At the moment to read data from the external file 'DATA1.txt'i am using this code:
with open("data1.txt", "r", encoding="utf-8") as file:
data_string = file.readline()
data = eval(data_string)
# (data["STRENGTH"])
S1 = (float(data["STRENGTH"]))
file.close()
Now i can do something with the variable --> 'S1'
Here is the external text file 'data1.txt'
{'PLAYER': 'Oreo', 'STRENGTH': '11.75'}
... But i wanna change the strength value after a "battle" many thanks
Maybe you're not understanding Python dict semantics?
Seems to me you're doing a lot of unnecessary things like S1 = (float(data['STRENGTH'])) to try to manipulate and change values when you could be doing really simple stuff.

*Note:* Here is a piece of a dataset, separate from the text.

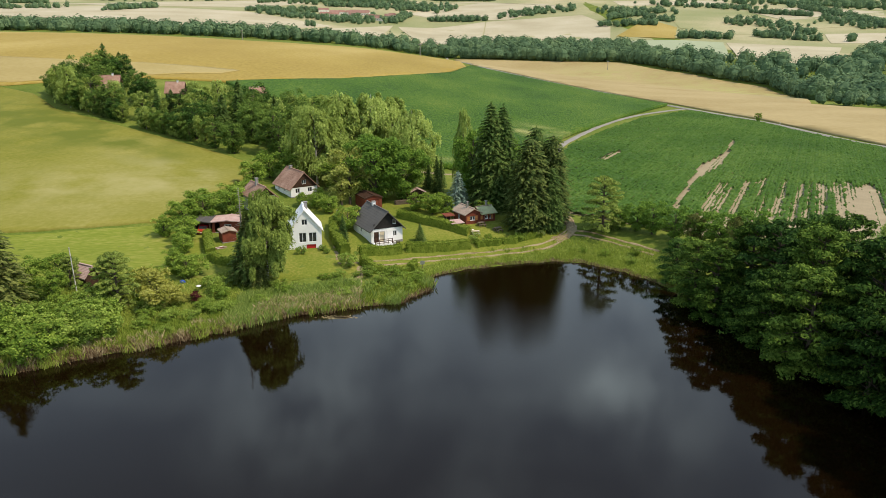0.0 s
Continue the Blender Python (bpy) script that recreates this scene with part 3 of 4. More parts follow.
# each kind in a few shapes
OAK = [broadleaf(s, 10, 4.2, 0.10, 30, 900, 0.28, foliage="leaf", per=9, clump=0.3) for s in (1, 2, 3)]
WALNUT = [broadleaf(s, 10, 4.4, 0.08, 34, 1300, 0.27, foliage="darkleaf", per=10, clump=0.3) for s in (6, 7)]
FRUIT = [broadleaf(s, 10, 4.2, 0.08, 20, 420, 0.46, foliage="leaf", per=8, clump=0.5) for s in (4, 5)]
DARK = [broadleaf(s, 10, 4.0, 0.06, 30, 700, 0.3, foliage="darkleaf", per=9, clump=0.3) for s in (11, 12, 13)]
# bank trees and bushes: their shady look comes from the dark leaf colours
BANK = [layered(s, 15, 5.2, 0.06, 42, 7, 52, 0.31, f) for s, f in ((14, "shadeleaf"), (15, "shadeleaf_cool"), (16, "shadeleaf_warm"), (17, "shadeleaf_cool"))]
OVERHANG = [layered(s, 6, 3.3, 0.03, 24, 5, 30, 0.25, "shadeleaf", 0.5, 0.55) for s in (18, 19)]
WOOD = [broadleaf(s, 10, 3.6, 0.04, 22, 420, 0.36, foliage=f, per=7, clump=0.36) for s, f in ((21, "softleaf"), (22, "woodleaf"), (23, "shadeleaf_cool"), (24, "woodleaf"))]
LIGHTBIRCH = [weeping(s, 12, 4.0, 900, 0.36, fine=0.28) for s in (34,)]
LIGHTSPRUCE = [conifer(s, 20, 4.6, 0.03, 30, 12, 0.8, full=0.7) for s in (44,)]
BIRCH = [weeping(s, 12, 4.5, 3000, 0.24, fine=0.2) for s in (31, 32, 33)]
LARCH = [layered(36, 14, 4.7, 0.07, 46, 7, 44, 0.25, "softleaf", 0.32, 0.62)]
FRONTBIRCH = [weeping(35, 12, 4.6, 7000, 0.25, "softleaf", fine=0.2)]
SPRUCE = [conifer(s, 20, 4.6, 0.03, 34, 26, 0.42, full=0.66) for s in (41, 42)]
BROADSPRUCE = [conifer(s, 17, 4.6, 0.03, 27, 30, 0.42, f, full=0.36) for s, f in ((45, "warmneedle"), (46, "needle"))]
PINE = [conifer(s, 10, 3.0, 0.03, 26, 13, 0.36) for s in (51, 52)]
BLUE = [conifer(61, 9, 2.4, 0.03, 30, 15, 0.32, "bluespruce", full=0.9)]
OLDSPRUCE = [conifer(s, 13, 3.6, 0.05, 28, 15, 0.3, "oldneedle", 0.15, 0.7) for s in (71, 72)]
SHRUB = [broadleaf(s, 2.4, 1.6, 0.06, 18, 240, 0.135, foliage=f, per=12, clump=0.13) for s, f in ((81, "brightleaf"), (82, "leaf"), (83, "brightleaf"))]
YELLOW = [broadleaf(91, 2.4, 1.6, 0.05, 16, 260, 0.17, foliage="yellowleaf", per=10, clump=0.18)]
CREAM = [broadleaf(93, 9, 2.8, 0.15, 16, 420, 0.3, foliage="creamleaf", per=8)]
PURPLE = [broadleaf(94, 2.0, 1.2, 0.08, 8, 150, 0.2, foliage="redleaf", per=6)]
BROWN = [broadleaf(95, 8, 2.6, 0.2, 14, 320, 0.32, foliage="brownleaf", per=7)]
pick = random.Random(5)


def grove(name, kinds, spots, label, category="tree", group="", tall=10.0):
    """Plants of one kind: x, y, height, width factor."""
    for x, y, h, w in spots:
        s = h / tall
        plant(name, pick.choice(kinds), x, y, (s * w, s), pick.uniform(0, 6.28), label, category, group)


# tall spruces beside the red cabin
grove("spruce_tree", SPRUCE, [(9.4, 146, 21.7, 1.12), (11.9, 147.4, 21.0, 1.08)], "very tall dark green spruce with drooping boughs beside the cabin", "tree", "spruces beside the cabin", 20)
grove("spruce_tree", BROADSPRUCE, [(15.9, 134, 17.0, 1.1), (20.6, 137.2, 16.8, 0.9), (17.6, 139.5, 17.9, 0.85), (20.0, 133.8, 12.0, 0.9)], "broad dark green spruce with tiered boughs beside the cabin", "tree", "spruces beside the cabin", 17)
grove("spruce_tree", BLUE, [(2.9, 144.8, 8.0, 1.45)], "blue-grey spruce standing behind the red cabin", "tree", "", 9)
grove("spruce_tree", PINE, [(-7, 158, 9, 0.8), (-3.5, 164, 7.5, 0.7), (-1.5, 161, 8, 0.7), (-17.3, 121.8, 5.0, 0.8), (-0.5, 166, 7, 0.7), (-29.6, 103.2, 8.2, 1.25)], "slim young spruce on a lawn", "tree", "young spruces", 10)
grove("spruce_tree", PINE, [(-4.1, 124.6, 3.5, 1.3)], "small green spruce behind the clipped hedge", "tree", "", 10)
grove("oak_tree", DARK, [(6.2, 153, 15.5, 0.72), (8.4, 157, 15, 0.7), (13.5, 150, 14, 0.7)], "dark leafy tree behind the cabin", "tree", "", 10)
grove("dead_birch", BIRCH, [(4.3, 160, 18.5, 0.33)], "thin half-bare birch behind the cabin", "tree", "", 12)
grove("walnut_tree", WALNUT, [(-14, 151, 13.7, 1.1), (-8.8, 152, 11.4, 1.0)], "broad dark green walnut tree behind the cottages", "tree", "walnut trees", 10)
grove("chestnut_tree", CREAM, [(-19.2, 147, 12.0, 1.0), (-20.8, 146, 8, 1.2)], "tree in cream-coloured blossom beside the walnut", "tree", "", 9)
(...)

>>> data = {'PLAYER': 'Oreo', 'STRENGTH': '11.75'}
>>> data['STRENGTH'] = float(data['STRENGTH'])
>>> data
{'PLAYER': 'Oreo', 'STRENGTH': 11.75}
>>> data['STRENGTH'] += 1
>>> data
{'PLAYER': 'Oreo', 'STRENGTH': 12.75}
Maybe you should give Native Data Types -- Dive Into Python 3 a read to see if it clears things up.